### What is asked
Copy the data exactly as it appears, and do not include any pictures.

───── Supplied information ─────

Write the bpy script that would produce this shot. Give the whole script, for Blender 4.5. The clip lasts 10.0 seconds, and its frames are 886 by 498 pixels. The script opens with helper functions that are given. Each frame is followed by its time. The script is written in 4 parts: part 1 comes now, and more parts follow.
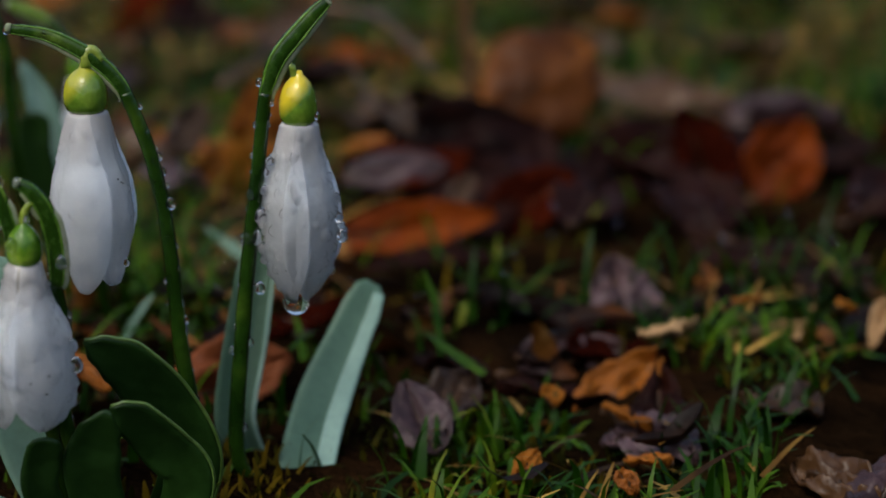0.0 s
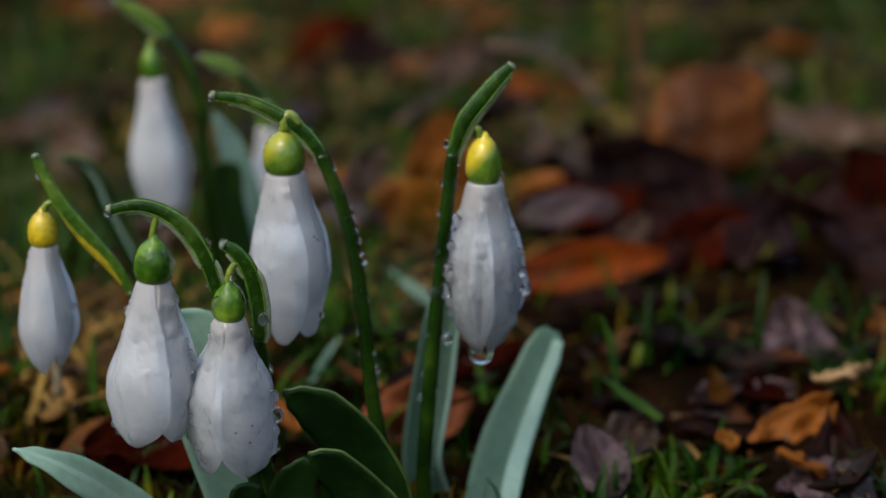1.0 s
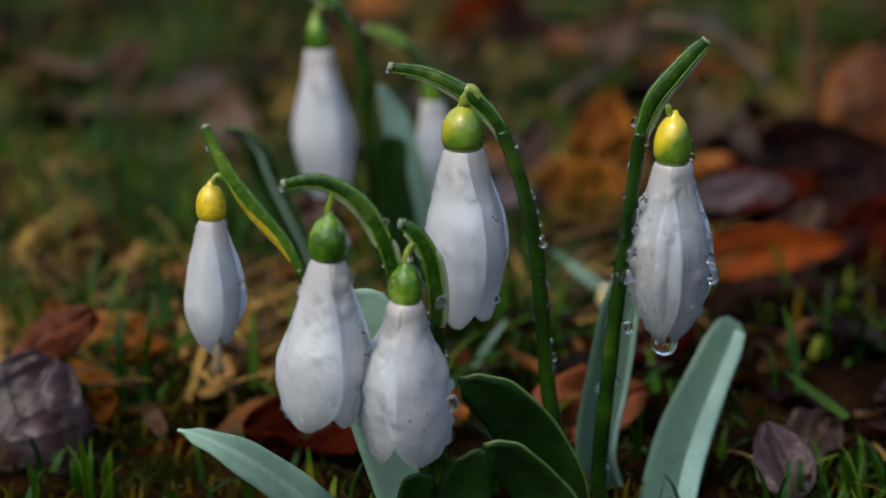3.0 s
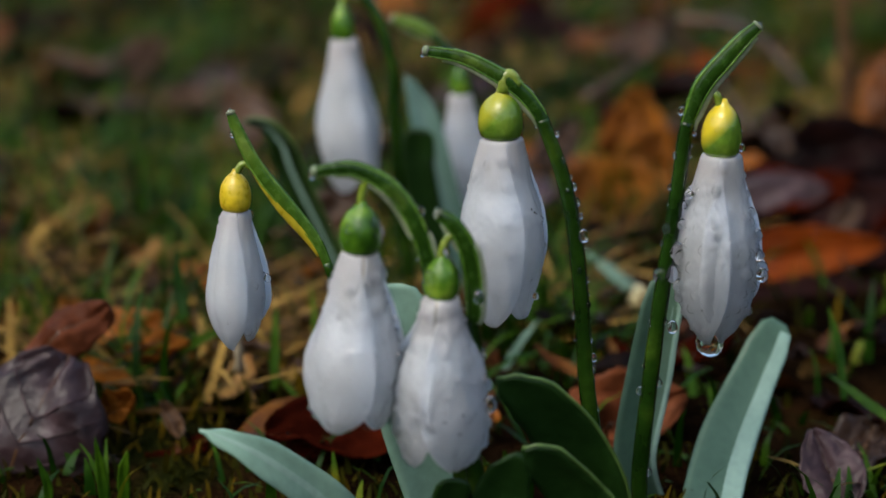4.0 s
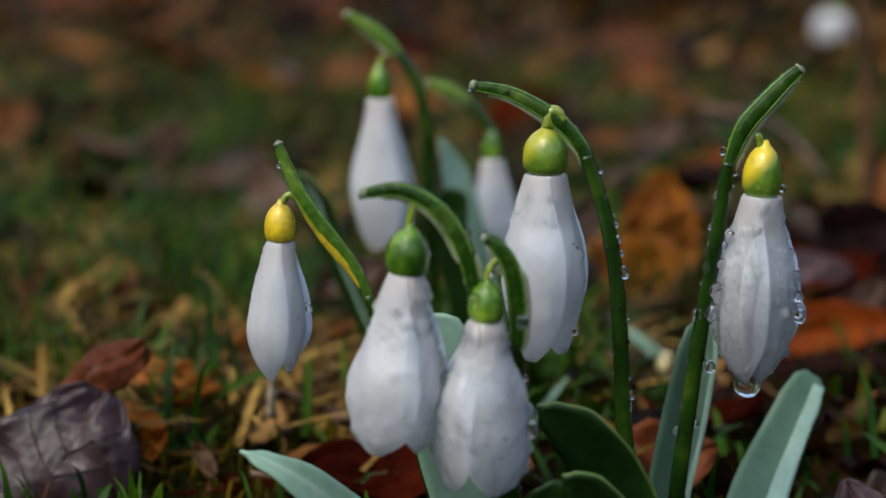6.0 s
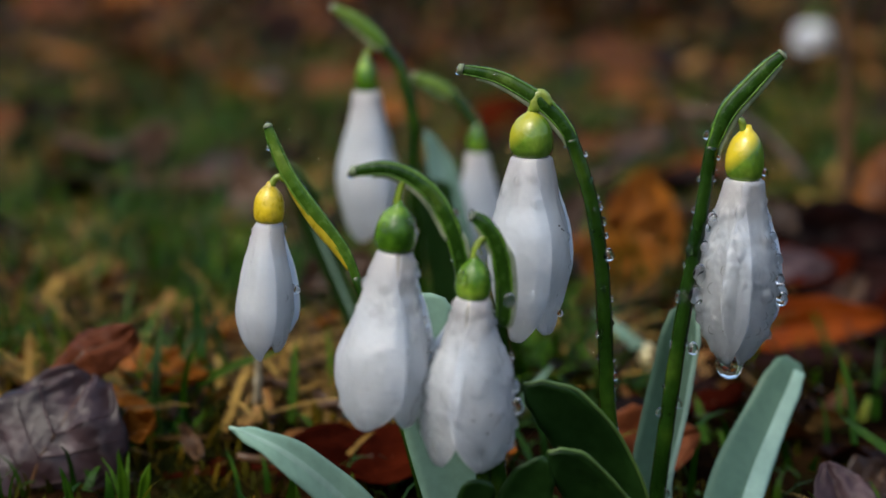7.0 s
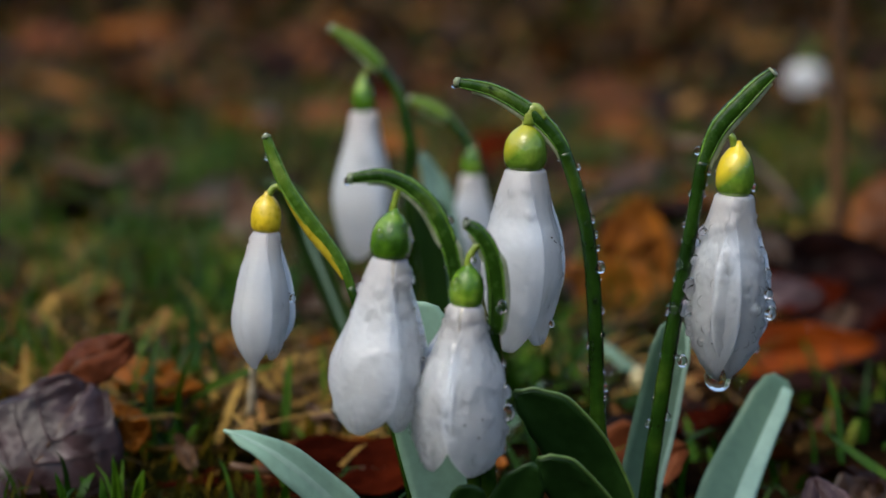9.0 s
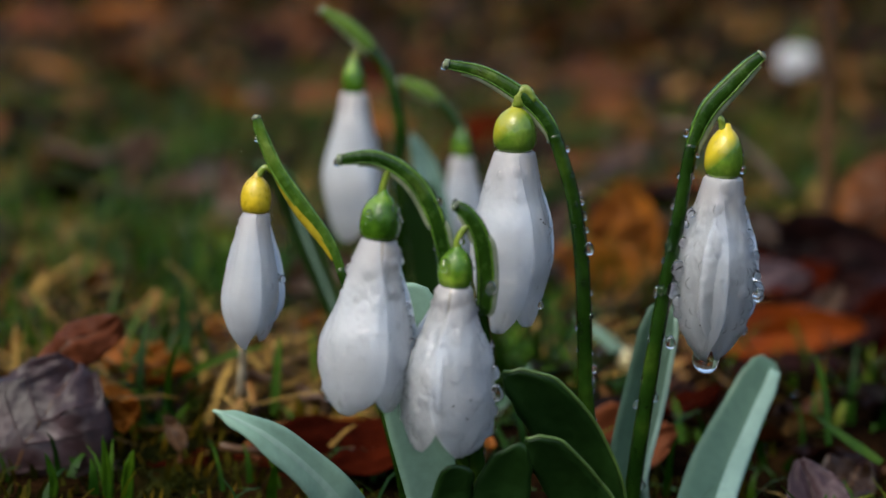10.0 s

─────

### Written response
Write the bpy script that would produce this shot. Give the whole script, for Blender 4.5. The clip lasts 10.0 seconds, and its frames are 886 by 498 pixels. The script opens with helper functions that are given. Each frame is followed by its time. The script is written in 4 parts: part 1 comes now, and more parts follow.
0.0 s
1.0 s
3.0 s
4.0 s
6.0 s
7.0 s
9.0 s
10.0 s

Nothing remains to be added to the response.